The Bible, heard and read, preached and taught, interpreted and applied, is both the channel and the content of His communication. It is as if Jesus hands us the canonical Scriptures directly, telling us that they are the authoritative and all-sufficient source from which we must learn both what we are to do in order to be His followers and also what He has done, is doing, and will do to save us from the fatal sickness of sin. Think of your Bible, then, as Jesus Christ’s gift to you; think of it as a letter to you from your Lord. Think of your name, written in the front of it, as if Jesus Himself had written it there. Think of Jesus each time you read your Bible. Think of Him asking you, page by page and chapter by chapter, what you have just learned about the need, nature, method, and effect of the grace that He brings, and about the path of loyal discipleship that He calls you to tread. That is the way to profit from the Bible. Only when your reading of the written Word feeds into your relationship with the living Word (Jesus) does the Bible operate as the channel of light and life that God means it to be.

Packer's advice on reading/studying the Bible:

A helpful scheme of applicatory meditation on each passage is to ask ourselves: • What does this passage tell me about God? How does it describe God’s nature and power; His plan and purpose; His likes and dislikes; His works, ways, and will for His human creatures? • What does this passage tell me about living? What does it say about right conduct, wrong conduct, wise conduct, foolish conduct; different situations and relationships in which people find themselves; the way of faith with all its difficulties and delights; various emotional states and temperamental traumas; virtues to cultivate, vices to avoid, and values to hold on to; pressures from the world, the flesh, and the devil, and what to do about them?
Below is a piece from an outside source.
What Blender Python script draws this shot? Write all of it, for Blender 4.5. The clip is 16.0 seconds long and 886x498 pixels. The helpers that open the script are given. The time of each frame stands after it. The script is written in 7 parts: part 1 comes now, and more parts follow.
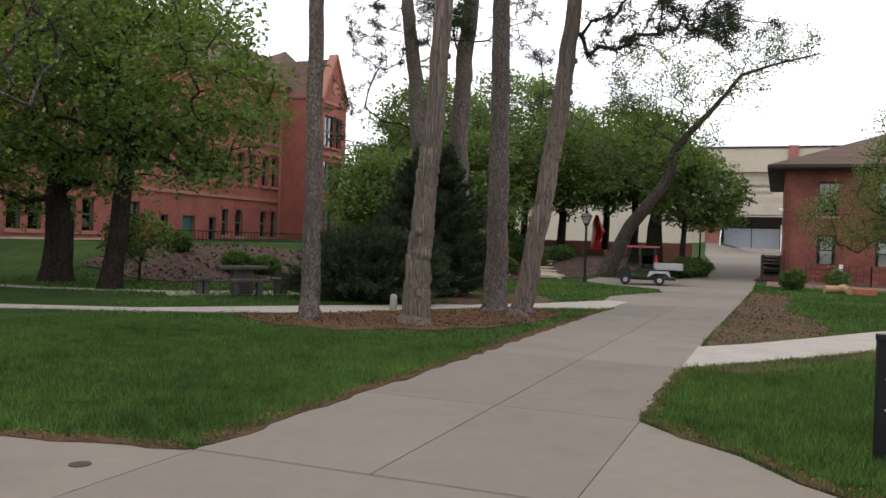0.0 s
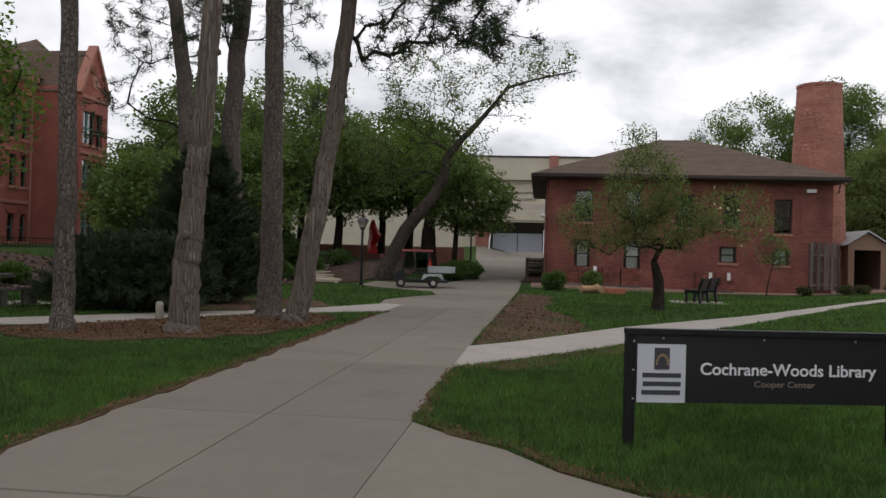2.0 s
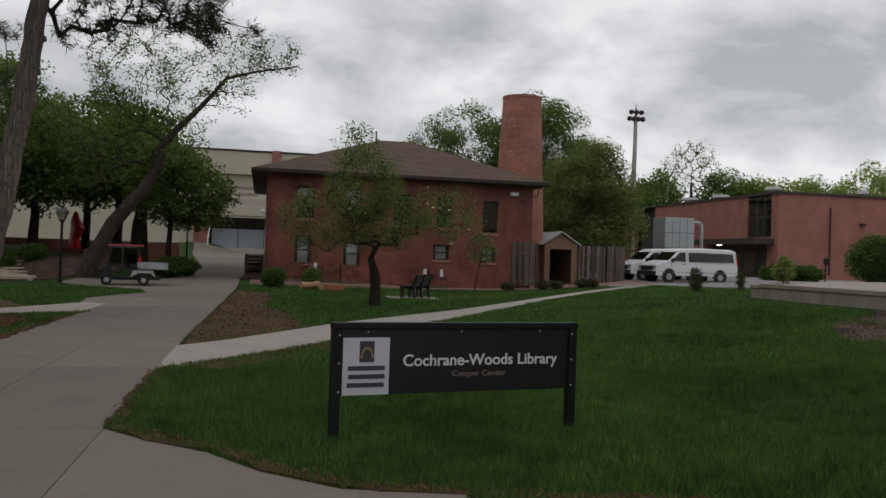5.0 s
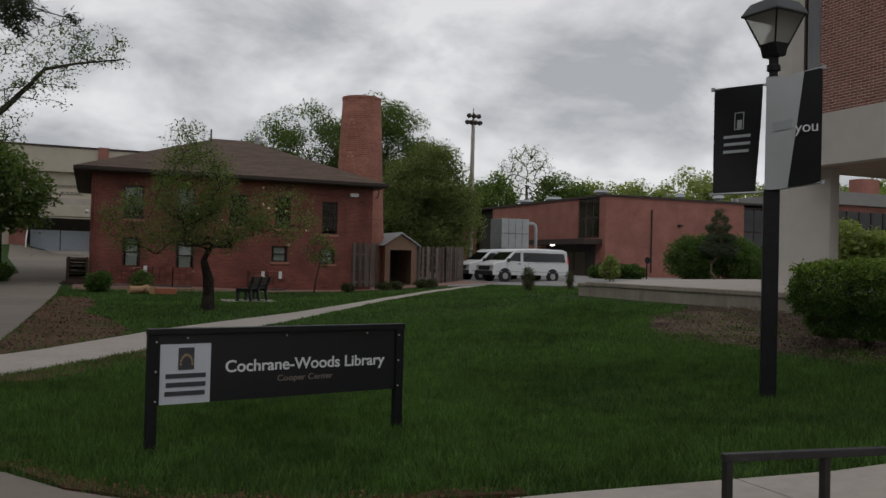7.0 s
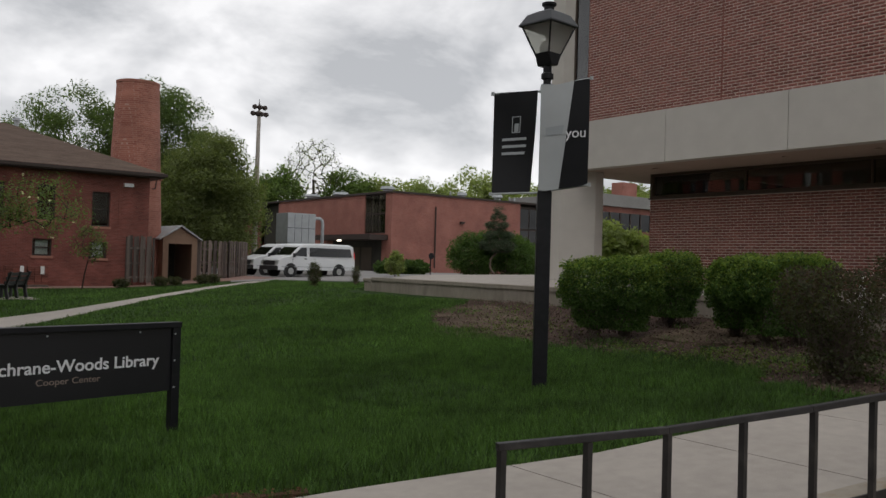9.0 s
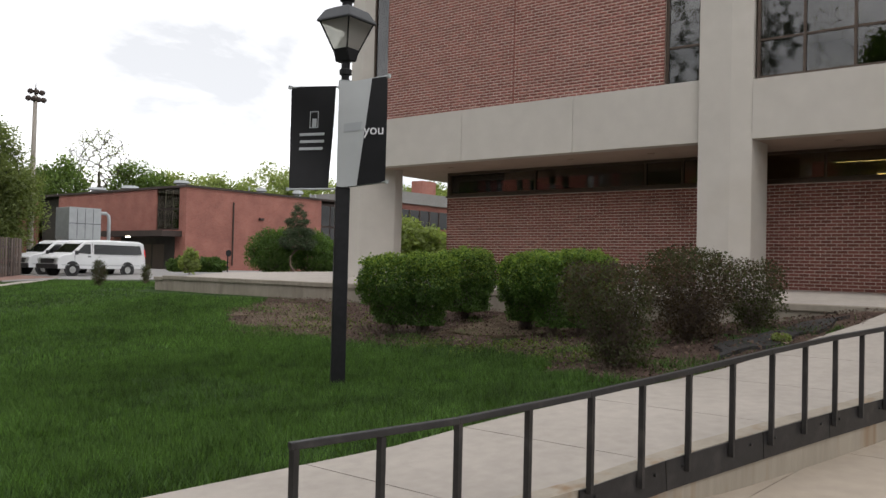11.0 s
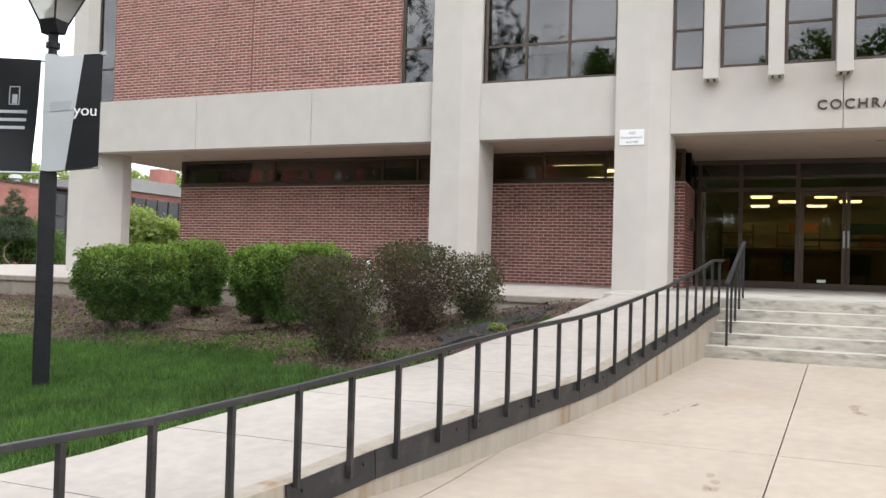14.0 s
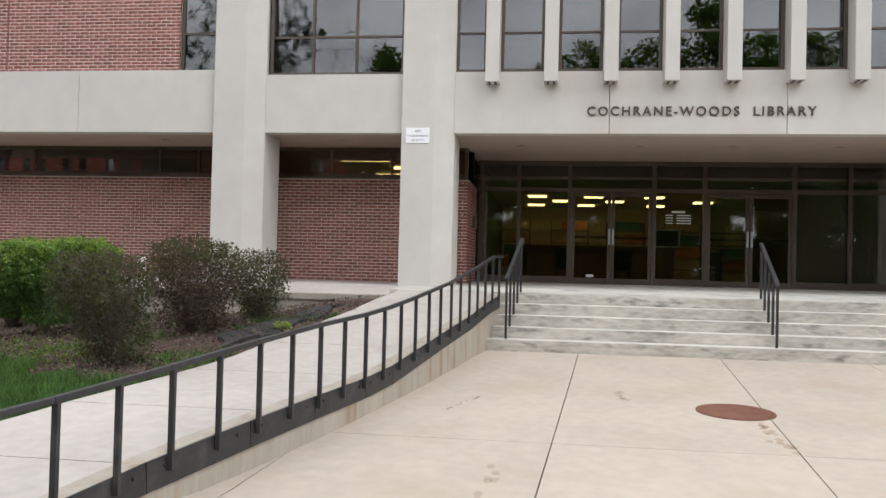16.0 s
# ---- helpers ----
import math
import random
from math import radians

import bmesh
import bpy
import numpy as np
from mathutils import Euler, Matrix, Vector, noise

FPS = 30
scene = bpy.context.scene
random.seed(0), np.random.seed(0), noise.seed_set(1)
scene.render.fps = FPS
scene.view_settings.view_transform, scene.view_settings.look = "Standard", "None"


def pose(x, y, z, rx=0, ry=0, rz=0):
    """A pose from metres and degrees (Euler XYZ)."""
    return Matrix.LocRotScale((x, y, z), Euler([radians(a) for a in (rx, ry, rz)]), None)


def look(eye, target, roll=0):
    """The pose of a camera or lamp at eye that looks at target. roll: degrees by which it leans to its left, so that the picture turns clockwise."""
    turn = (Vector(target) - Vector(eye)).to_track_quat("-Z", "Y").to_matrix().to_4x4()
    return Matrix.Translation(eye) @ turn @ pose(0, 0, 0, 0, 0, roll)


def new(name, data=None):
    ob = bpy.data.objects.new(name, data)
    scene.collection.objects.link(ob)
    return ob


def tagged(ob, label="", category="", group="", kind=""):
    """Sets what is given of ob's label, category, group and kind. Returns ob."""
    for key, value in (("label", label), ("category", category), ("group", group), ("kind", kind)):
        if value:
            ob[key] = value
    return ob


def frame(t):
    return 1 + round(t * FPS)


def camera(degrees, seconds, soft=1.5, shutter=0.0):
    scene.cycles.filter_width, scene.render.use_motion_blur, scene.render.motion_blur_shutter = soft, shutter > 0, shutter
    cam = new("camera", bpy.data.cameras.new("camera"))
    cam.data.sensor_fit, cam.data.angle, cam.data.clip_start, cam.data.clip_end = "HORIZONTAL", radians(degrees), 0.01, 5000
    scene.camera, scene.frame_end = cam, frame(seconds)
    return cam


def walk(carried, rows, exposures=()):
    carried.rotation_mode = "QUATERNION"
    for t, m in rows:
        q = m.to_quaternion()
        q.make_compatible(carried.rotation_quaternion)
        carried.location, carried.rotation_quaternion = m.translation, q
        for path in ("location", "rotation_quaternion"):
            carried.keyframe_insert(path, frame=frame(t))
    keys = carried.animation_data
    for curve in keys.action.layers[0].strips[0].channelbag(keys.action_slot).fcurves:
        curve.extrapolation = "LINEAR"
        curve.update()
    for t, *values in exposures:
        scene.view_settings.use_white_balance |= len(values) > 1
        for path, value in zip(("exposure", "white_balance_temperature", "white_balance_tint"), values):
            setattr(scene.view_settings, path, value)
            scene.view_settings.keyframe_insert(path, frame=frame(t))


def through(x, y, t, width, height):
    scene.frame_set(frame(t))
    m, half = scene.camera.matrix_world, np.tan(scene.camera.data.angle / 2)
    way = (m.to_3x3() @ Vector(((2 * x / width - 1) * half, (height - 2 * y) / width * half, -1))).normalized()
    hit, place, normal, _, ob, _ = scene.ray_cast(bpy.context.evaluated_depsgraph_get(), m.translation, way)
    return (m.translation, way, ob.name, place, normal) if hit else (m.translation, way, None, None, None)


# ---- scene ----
cam = camera(55.75, 16.0, 1.5)
# seconds, eye, point looked at, lean
ROWS = [
    (0, (0.075, -0.122, 1.618), (-0.6649, 1.7356, 1.6006), 1.72),
    (0.5, (0.060, -0.043, 1.598), (-0.5580, 1.8595, 1.5828), 1.42),
    (1, (0.057, -0.021, 1.596), (-0.4302, 1.9187, 1.5921), 1.56),
    (1.5, (0.069, -0.006, 1.596), (-0.2964, 1.9607, 1.6029), 1.60),
    (2, (0.092, 0.003, 1.596), (-0.1382, 1.9894, 1.6046), 1.50),
    (2.5, (0.102, 0.010, 1.595), (0.0090, 2.0073, 1.6053), 1.69),
    (3, (0.101, 0.025, 1.590), (0.1252, 2.0244, 1.6010), 1.82),
    (3.5, (0.096, 0.025, 1.587), (0.2302, 2.0205, 1.5972), 1.79),
    (4, (0.096, 0.030, 1.586), (0.3366, 2.0156, 1.5931), 1.83),
    (4.2, (0.121, 0.074, 1.575), (0.4059, 2.0539, 1.5809), 1.84),
    (6.3, (0.325, 0.020, 1.590), (0.9289, 1.9261, 1.6343), 1.60),
    (6.5, (0.338, 0.005, 1.591), (0.9806, 1.8988, 1.6290), 1.52),
    (7, (0.375, 0.023, 1.593), (1.1515, 1.8659, 1.6267), 1.42),
    (7.5, (0.388, 0.034, 1.605), (1.3066, 1.8100, 1.6372), 1.37),
    (8, (0.383, 0.027, 1.607), (1.4004, 1.7481, 1.6412), 1.46),
    (8.5, (0.382, 0.039, 1.606), (1.4842, 1.7074, 1.6417), 1.64),
    (9, (0.405, 0.044, 1.602), (1.6187, 1.6336, 1.6375), 1.64),
    (9.2, (0.406, 0.046, 1.607), (1.6726, 1.5938, 1.6384), 1.79),
    (11.3, (0.461, 0.038, 1.588), (2.0581, 1.2412, 1.6280), 1.56),
    (11.5, (0.464, 0.040, 1.580), (2.0953, 1.1962, 1.6176), 1.79),
    (12, (0.482, 0.037, 1.592), (2.1992, 1.0614, 1.6206), 1.90),
    (12.5, (0.494, -0.015, 1.588), (2.2601, 0.9224, 1.6140), 1.90),
    (13, (0.538, -0.033, 1.578), (2.3336, 0.8467, 1.6099), 1.84),
    (13.5, (0.586, -0.081, 1.588), (2.4173, 0.7225, 1.6260), 1.79),
    (14, (0.609, -0.143, 1.593), (2.4626, 0.6071, 1.6348), 1.59),
    (14.5, (0.652, -0.159, 1.598), (2.5308, 0.5263, 1.6388), 1.48),
    (15, (0.691, -0.138, 1.596), (2.6064, 0.4350, 1.6360), 1.35),
    (15.5, (0.695, -0.141, 1.600), (2.6481, 0.2882, 1.6397), 1.27),
    (16, (0.732, -0.130, 1.611), (2.7137, 0.1346, 1.6549), 1.39),
]
EXPOSURES = [(0.0, 0.06, 6480, 14), (0.8, -0.1, 6480, 14), (1.5, -0.45, 6450, 13), (2.5, -0.85, 6450, 12.5), (3.5, -1.15, 6480, 11), (4.2, -1.15, 6500, 10.5), (6.5, -1.3, 6480, 10.5), (7.2, -1.32, 6480, 10.5), (8.0, -1.2, 6500, 10), (9.2, -0.88, 6550, 10.5), (11.3, -0.08, 6580, 11), (12.5, 0.22, 6560, 11.5), (13.5, 0.73, 6350, 11), (14.5, 0.82, 6220, 10), (16.0, 0.66, 6180, 10)]
walk(cam, [(t, look(eye, target, lean)) for t, eye, target, lean in ROWS], EXPOSURES)

# ---- sky and sun ----
world = bpy.data.worlds.new("overcast_sky")
scene.world = world
world.use_nodes = True
wn, wl = world.node_tree.nodes, world.node_tree.links
wn.clear()
sky = wn.new("ShaderNodeTexSky")
sky.sky_type, sky.sun_disc = "NISHITA", False
sky.sun_elevation, sky.sun_rotation = radians(52), radians(215)
w_co = wn.new("ShaderNodeTexCoord")
w_sep = wn.new("ShaderNodeSeparateXYZ")
wl.new(w_co.outputs["Generated"], w_sep.inputs[0])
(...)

In short, what does it tell me about all the realities of belonging to a lost humanity in a spoiled world now touched by the powers of redemption, and involved in the ongoing conflict between Christ the conqueror and the defeated powers of darkness that are so desperately fighting back? What does all this say to me about my own life today? What does it tell me about the tasks, problems, opportunities, pitfalls, and temptations to sin that confront me day by day? What warnings and encouragements does it give me, and what wisdom and resources does it show me?